[Exercise requirements] The data below should be restated word for word, with every picture omitted.

[Dataset extract]
.....

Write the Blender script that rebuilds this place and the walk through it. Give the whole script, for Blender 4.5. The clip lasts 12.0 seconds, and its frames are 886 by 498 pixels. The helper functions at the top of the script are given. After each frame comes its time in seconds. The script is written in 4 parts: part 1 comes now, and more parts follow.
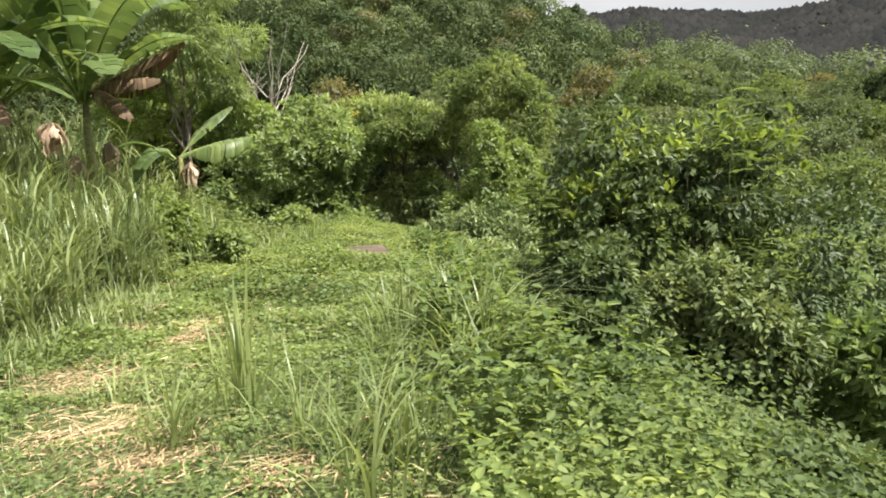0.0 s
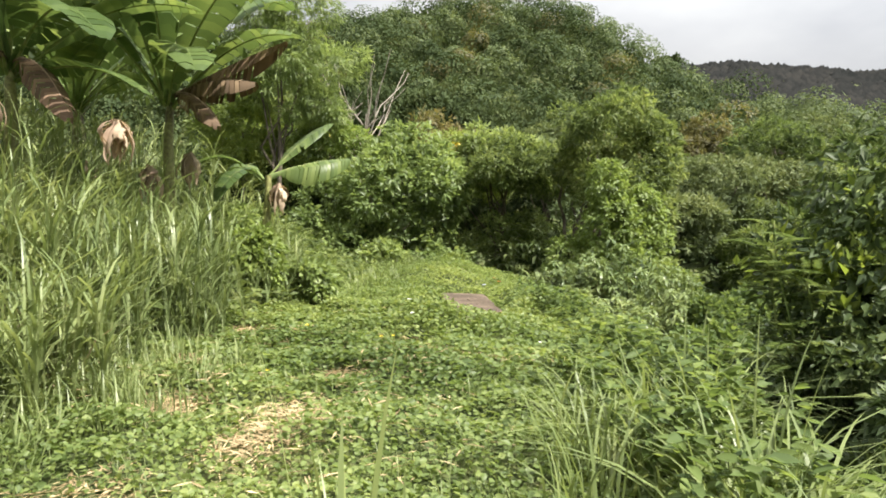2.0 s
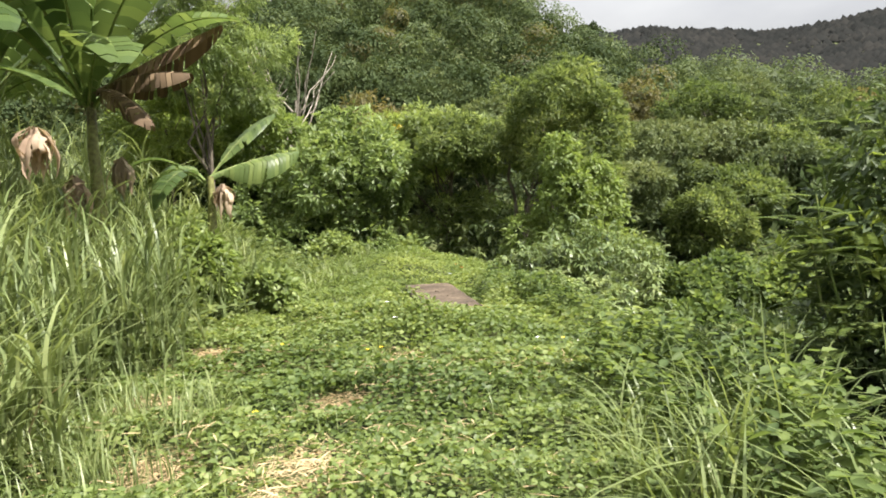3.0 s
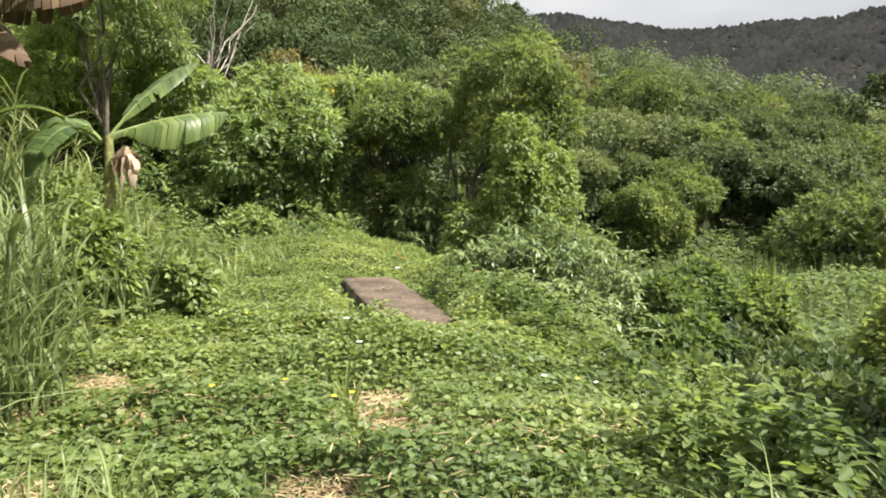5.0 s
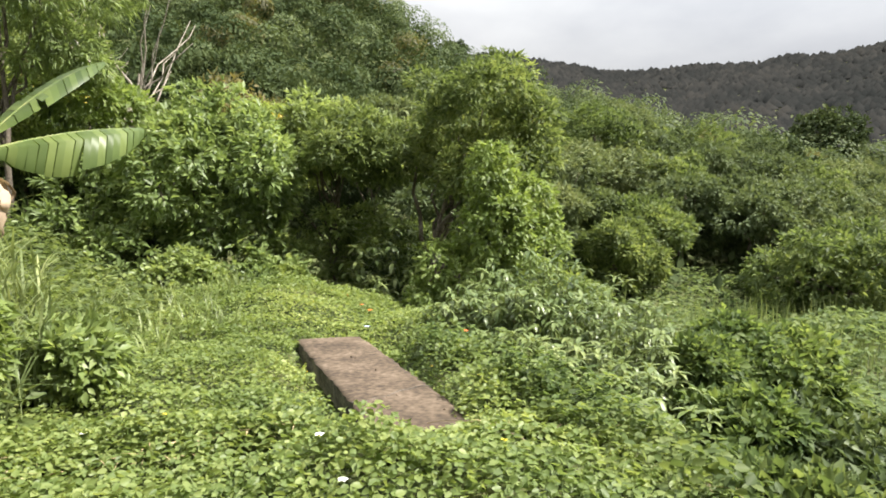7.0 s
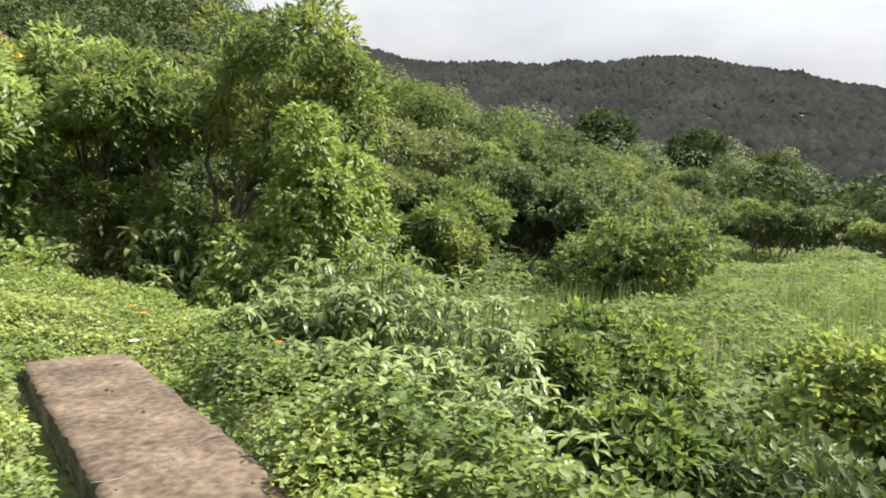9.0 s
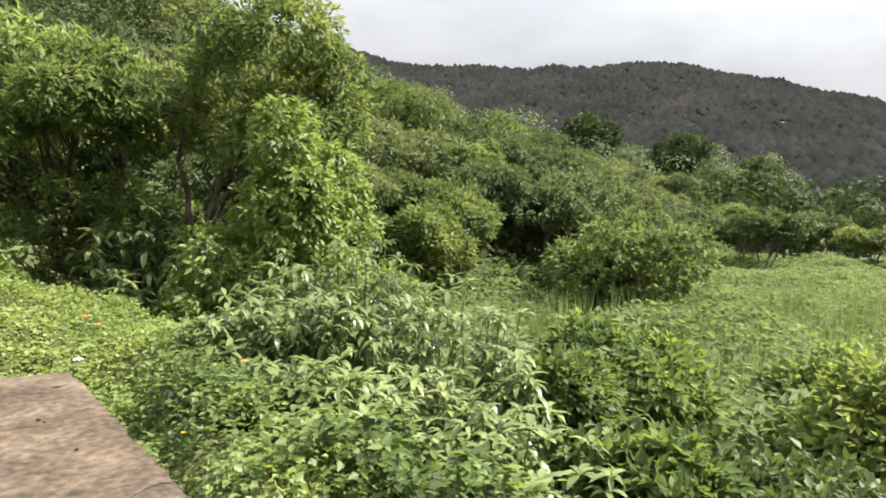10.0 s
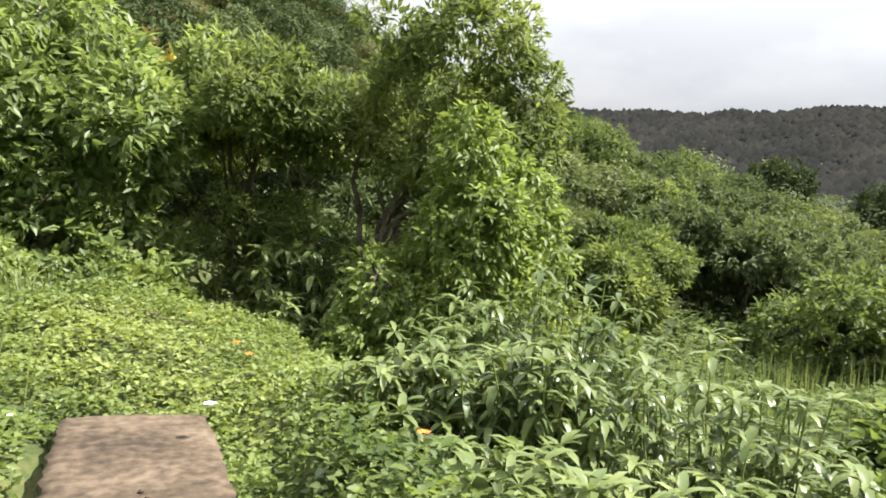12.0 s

.....

[Answer for this exercise]
Write the Blender script that rebuilds this place and the walk through it. Give the whole script, for Blender 4.5. The clip lasts 12.0 seconds, and its frames are 886 by 498 pixels. The helper functions at the top of the script are given. After each frame comes its time in seconds. The script is written in 4 parts: part 1 comes now, and more parts follow.
0.0 s
2.0 s
3.0 s
5.0 s
7.0 s
9.0 s
10.0 s
12.0 s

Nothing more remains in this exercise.